Coaching et transfert
Quand nos envies débordent

Dans un accompagnement, il arrive que nous encouragions notre client à prendre des risques. Créer son activité. Prendre la parole. Se positionner avec clarté. Et parfois, si l’on prête attention, on peut percevoir dans cette impulsion une autre dynamique : le reflet discret d’un élan que nous n’avons peut-être jamais pleinement assumé.
Transfert et contre-transfert
Ce phénomène trouve une résonance dans deux concepts-clés issus de la psychanalyse : le transfert et le contre-transfert. Introduits par Freud, puis largement développés par Jung et d’autres, ils décrivent la manière dont une personne peut projeter inconsciemment sur une autre des émotions, des attentes ou des histoires issues de son passé. Le client transfère sur le coach des figures d’autorité ou des relations anciennes ; en retour, le coach peut, sans s’en rendre compte, réagir en fonction de son propre vécu.
« Rien n’a une influence psychologique plus forte sur l’environnement, et en particulier sur les enfants, que la vie non vécue des parents. » — Carl Gustav Jung (source)
Transposée à la relation de coaching, cette observation souligne un risque discret mais réel : celui d’utiliser le client pour combler un manque personnel, ou de l’orienter vers un chemin que nous aurions voulu emprunter.
Ce que cela implique pour le coach
Ces phénomènes sont d’autant plus puissants qu’ils sont subtils. Dans une relation asymétrique comme celle du coaching, le contre-transfert — c’est-à-dire la réponse émotionnelle du coach au transfert du client — peut passer inaperçu. Il peut s’exprimer par une forme d’attachement au résultat, un excès d’empathie, ou au contraire une posture de distance protectrice. L’ouvrage de Patrick Casement, Further Learning from the Patient, explore finement ces zones grises où l’accompagnant devient partie prenante du processus, parfois malgré lui.
Le coach peut projeter sur son client des attentes, des blessures, des regrets. Cela ne fait pas de lui un imposteur. Mais cela exige de lui lucidité, humilité, et parfois un pas de côté. Ce pas, c’est celui de l’auto-observation. Il s’agit de s’arrêter, de s’interroger sur ce que cette situation vient réveiller. Suis-je en train d’aider mon client à explorer ce qui est juste pour lui — ou ce qui aurait été juste pour moi ?

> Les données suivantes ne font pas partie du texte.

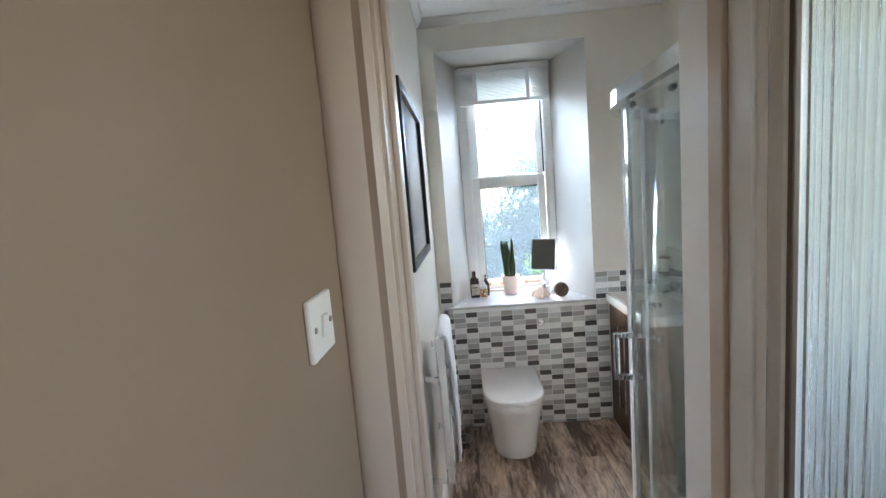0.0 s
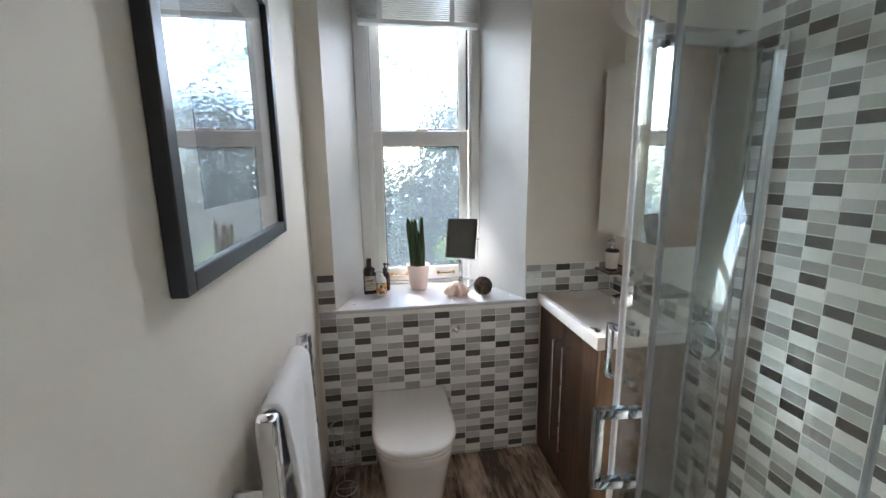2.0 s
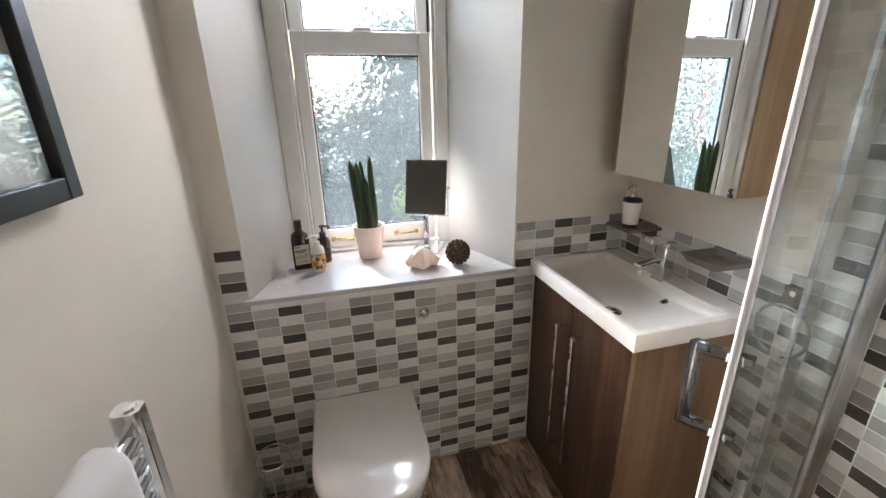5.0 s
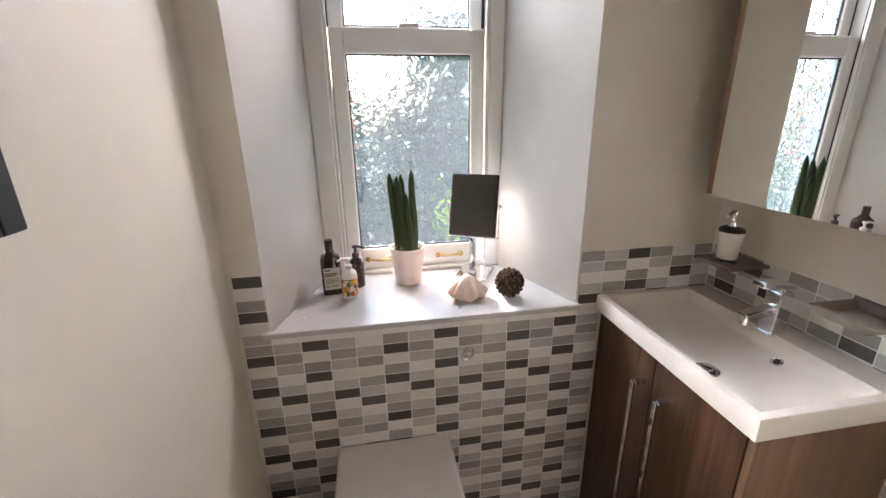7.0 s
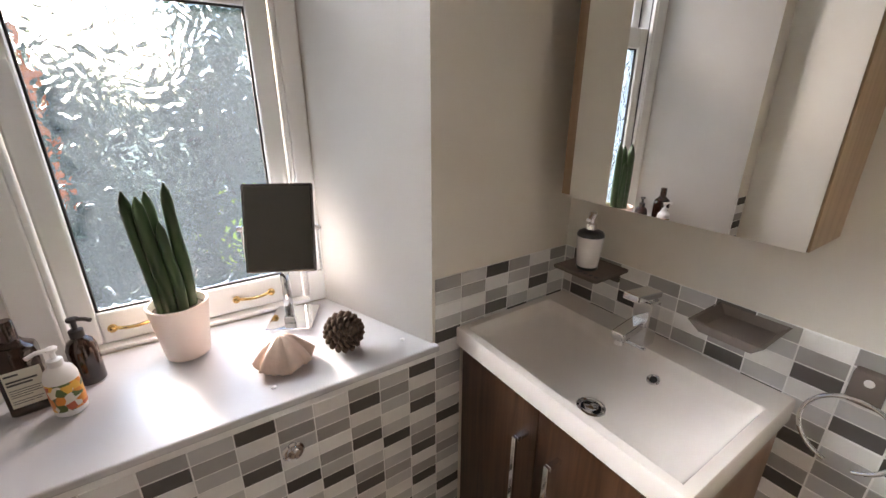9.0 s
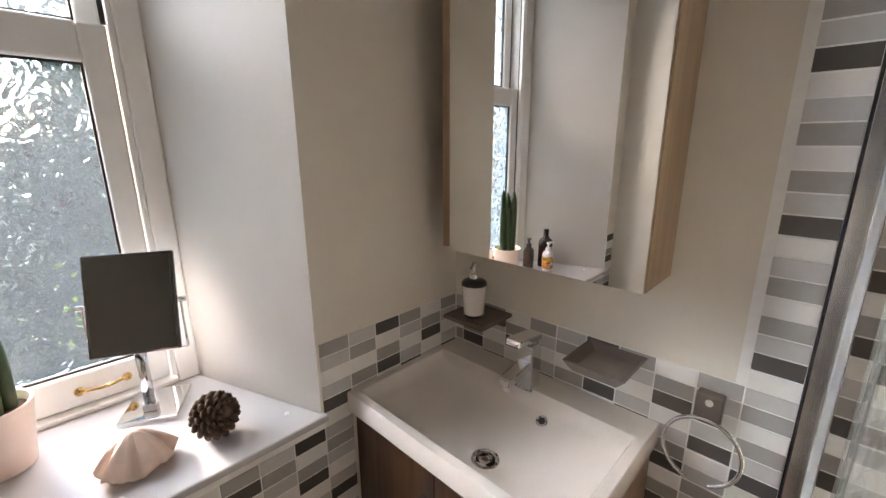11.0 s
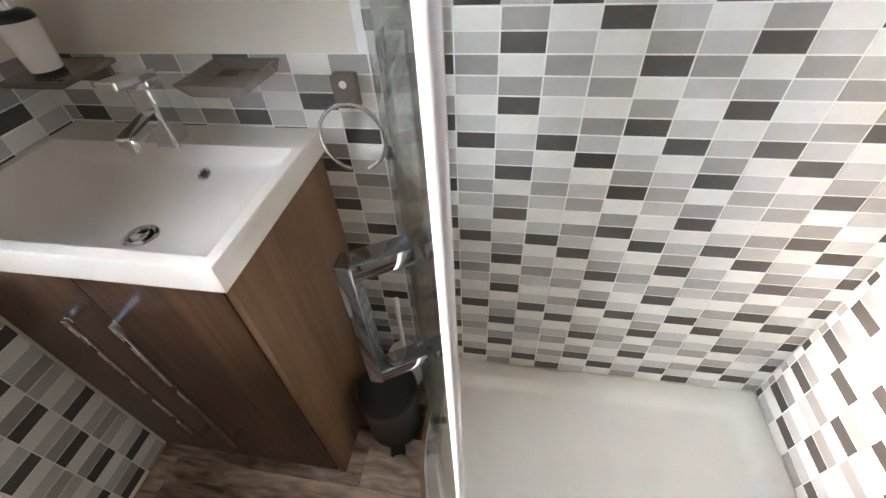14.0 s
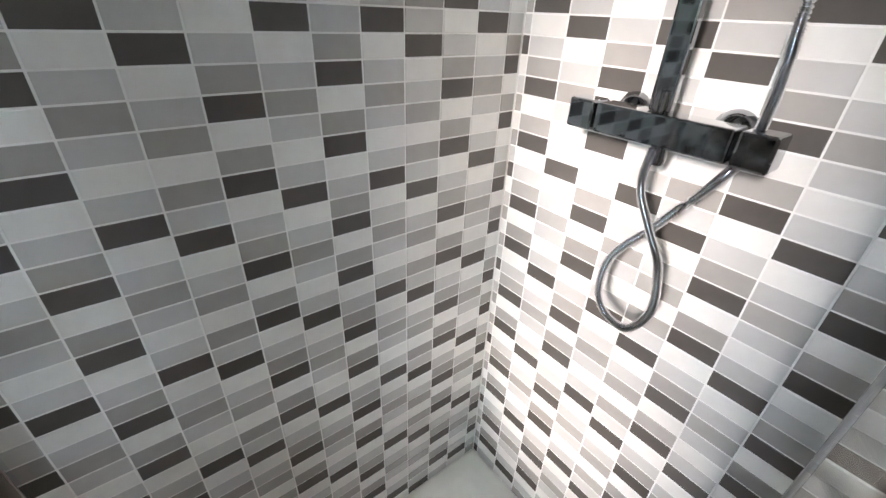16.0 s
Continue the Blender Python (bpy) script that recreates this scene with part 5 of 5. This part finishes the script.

Dans les approches systémiques ou analytiques du coaching, ces questions sont centrales. Elles appellent non seulement de la vigilance, mais aussi un espace de supervision ou de co-vision pour pouvoir les examiner sans complaisance. Comme le rappellent les experts du coaching supervisé, ce que le coach ne voit pas en lui-même finit souvent par se manifester dans la relation.
Conclusion
Coacher, c’est s’exposer à des dynamiques complexes. Il arrive que des éléments de notre histoire personnelle influencent, à notre insu, notre posture ou nos interventions. Ce n’est pas un défaut, mais une réalité humaine. Ce qui importe, c’est notre capacité à repérer ces mouvements, à les questionner avec honnêteté, et à rester centré sur ce qui est utile au client.